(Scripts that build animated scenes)
..............................
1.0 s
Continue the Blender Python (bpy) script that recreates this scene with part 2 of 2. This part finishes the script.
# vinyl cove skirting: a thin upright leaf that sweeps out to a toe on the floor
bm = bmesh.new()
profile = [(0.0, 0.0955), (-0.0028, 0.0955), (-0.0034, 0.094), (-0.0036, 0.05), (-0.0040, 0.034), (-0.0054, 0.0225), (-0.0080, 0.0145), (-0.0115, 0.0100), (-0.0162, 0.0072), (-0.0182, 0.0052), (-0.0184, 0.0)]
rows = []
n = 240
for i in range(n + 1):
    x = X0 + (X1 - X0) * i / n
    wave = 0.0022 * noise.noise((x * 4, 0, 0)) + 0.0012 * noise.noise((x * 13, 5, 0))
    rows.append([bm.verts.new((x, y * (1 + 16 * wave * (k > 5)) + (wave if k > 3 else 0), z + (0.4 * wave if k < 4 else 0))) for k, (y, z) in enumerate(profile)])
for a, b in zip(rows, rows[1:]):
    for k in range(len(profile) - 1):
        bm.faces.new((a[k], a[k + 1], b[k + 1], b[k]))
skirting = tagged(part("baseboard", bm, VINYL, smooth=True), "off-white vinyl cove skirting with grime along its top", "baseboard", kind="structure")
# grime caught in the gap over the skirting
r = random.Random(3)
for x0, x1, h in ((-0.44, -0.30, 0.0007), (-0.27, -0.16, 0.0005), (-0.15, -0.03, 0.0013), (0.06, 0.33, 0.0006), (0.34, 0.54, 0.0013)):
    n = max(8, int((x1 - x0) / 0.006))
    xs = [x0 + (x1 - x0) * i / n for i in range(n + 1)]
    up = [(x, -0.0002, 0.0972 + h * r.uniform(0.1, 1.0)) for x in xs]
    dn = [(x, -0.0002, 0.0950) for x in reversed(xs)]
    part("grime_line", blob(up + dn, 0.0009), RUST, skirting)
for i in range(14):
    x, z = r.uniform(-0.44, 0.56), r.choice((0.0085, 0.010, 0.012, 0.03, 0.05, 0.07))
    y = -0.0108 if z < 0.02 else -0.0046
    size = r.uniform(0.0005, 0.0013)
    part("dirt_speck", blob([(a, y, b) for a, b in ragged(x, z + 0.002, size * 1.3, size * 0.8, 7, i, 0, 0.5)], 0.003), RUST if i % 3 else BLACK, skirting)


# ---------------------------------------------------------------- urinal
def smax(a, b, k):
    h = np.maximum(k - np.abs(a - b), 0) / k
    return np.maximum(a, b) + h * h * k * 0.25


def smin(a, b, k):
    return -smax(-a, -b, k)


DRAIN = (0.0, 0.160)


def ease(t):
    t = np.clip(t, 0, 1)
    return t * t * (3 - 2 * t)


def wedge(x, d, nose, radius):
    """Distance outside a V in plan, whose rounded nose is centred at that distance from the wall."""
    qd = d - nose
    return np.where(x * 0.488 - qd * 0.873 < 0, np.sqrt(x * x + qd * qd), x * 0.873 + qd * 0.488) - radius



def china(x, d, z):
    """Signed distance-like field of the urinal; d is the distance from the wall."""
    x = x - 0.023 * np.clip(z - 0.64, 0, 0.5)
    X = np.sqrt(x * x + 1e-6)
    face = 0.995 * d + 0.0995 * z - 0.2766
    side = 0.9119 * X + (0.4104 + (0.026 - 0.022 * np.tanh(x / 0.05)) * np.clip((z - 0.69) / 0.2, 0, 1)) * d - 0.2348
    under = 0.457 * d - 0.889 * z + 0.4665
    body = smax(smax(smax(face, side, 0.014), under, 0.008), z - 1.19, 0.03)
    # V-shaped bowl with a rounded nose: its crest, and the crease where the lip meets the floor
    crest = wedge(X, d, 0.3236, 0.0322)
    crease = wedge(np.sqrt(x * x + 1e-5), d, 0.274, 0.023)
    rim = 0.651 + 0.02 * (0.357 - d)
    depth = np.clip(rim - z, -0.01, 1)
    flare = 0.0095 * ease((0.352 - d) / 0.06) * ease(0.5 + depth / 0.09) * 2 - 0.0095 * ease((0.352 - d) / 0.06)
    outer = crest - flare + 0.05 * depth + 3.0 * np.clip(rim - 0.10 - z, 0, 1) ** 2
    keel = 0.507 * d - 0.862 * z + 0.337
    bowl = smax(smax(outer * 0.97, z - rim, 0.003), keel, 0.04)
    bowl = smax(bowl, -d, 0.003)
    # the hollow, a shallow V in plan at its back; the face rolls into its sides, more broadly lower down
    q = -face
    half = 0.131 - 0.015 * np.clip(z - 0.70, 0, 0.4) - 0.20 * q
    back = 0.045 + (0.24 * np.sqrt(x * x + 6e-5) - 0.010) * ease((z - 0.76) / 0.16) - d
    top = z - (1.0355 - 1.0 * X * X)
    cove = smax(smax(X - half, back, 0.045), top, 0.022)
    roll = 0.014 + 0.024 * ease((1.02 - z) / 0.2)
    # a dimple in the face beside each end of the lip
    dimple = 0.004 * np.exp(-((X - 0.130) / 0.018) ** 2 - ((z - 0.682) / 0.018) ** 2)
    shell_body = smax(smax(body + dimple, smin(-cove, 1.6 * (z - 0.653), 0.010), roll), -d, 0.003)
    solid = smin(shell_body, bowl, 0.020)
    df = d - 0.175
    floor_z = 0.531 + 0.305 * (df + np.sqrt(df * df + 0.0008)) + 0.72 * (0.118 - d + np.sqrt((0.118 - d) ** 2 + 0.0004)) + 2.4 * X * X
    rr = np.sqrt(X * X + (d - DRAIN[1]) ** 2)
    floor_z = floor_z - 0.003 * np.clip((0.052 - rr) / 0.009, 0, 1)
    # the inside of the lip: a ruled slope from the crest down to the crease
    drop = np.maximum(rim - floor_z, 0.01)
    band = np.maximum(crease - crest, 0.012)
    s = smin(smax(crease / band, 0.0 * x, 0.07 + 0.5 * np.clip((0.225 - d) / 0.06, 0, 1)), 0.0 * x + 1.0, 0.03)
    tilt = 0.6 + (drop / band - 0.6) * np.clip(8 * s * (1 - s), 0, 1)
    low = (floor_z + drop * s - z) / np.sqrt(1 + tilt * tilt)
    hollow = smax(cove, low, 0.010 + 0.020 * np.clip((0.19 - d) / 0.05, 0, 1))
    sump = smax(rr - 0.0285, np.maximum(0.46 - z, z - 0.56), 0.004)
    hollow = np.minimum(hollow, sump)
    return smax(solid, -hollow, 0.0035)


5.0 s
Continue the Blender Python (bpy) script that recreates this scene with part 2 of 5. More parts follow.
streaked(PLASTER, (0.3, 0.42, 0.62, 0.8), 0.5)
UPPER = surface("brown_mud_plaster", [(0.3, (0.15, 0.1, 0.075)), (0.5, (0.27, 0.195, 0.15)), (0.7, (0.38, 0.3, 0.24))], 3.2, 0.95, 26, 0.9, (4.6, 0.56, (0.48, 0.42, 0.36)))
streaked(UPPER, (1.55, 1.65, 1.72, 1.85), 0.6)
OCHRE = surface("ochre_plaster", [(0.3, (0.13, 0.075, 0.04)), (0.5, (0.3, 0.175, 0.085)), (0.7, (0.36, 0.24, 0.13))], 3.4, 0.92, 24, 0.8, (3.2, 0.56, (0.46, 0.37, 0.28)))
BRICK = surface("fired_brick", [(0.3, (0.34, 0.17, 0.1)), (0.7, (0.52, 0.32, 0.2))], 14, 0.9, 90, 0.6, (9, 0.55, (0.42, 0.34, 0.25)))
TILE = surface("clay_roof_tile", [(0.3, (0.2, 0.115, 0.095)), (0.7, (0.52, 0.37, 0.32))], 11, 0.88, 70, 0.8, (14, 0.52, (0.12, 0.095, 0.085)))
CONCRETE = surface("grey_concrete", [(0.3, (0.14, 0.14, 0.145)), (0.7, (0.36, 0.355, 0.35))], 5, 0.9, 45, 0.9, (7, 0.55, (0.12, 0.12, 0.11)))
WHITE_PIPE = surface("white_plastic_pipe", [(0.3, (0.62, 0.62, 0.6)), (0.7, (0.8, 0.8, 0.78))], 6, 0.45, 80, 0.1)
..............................
AIM:
Reproduce each line from the records that contains the word "recreates".

TASK ANSWER:
Continue the Blender Python (bpy) script that recreates this scene with part 2 of 2. This part finishes the script.
Continue the Blender Python (bpy) script that recreates this scene with part 2 of 5. More parts follow.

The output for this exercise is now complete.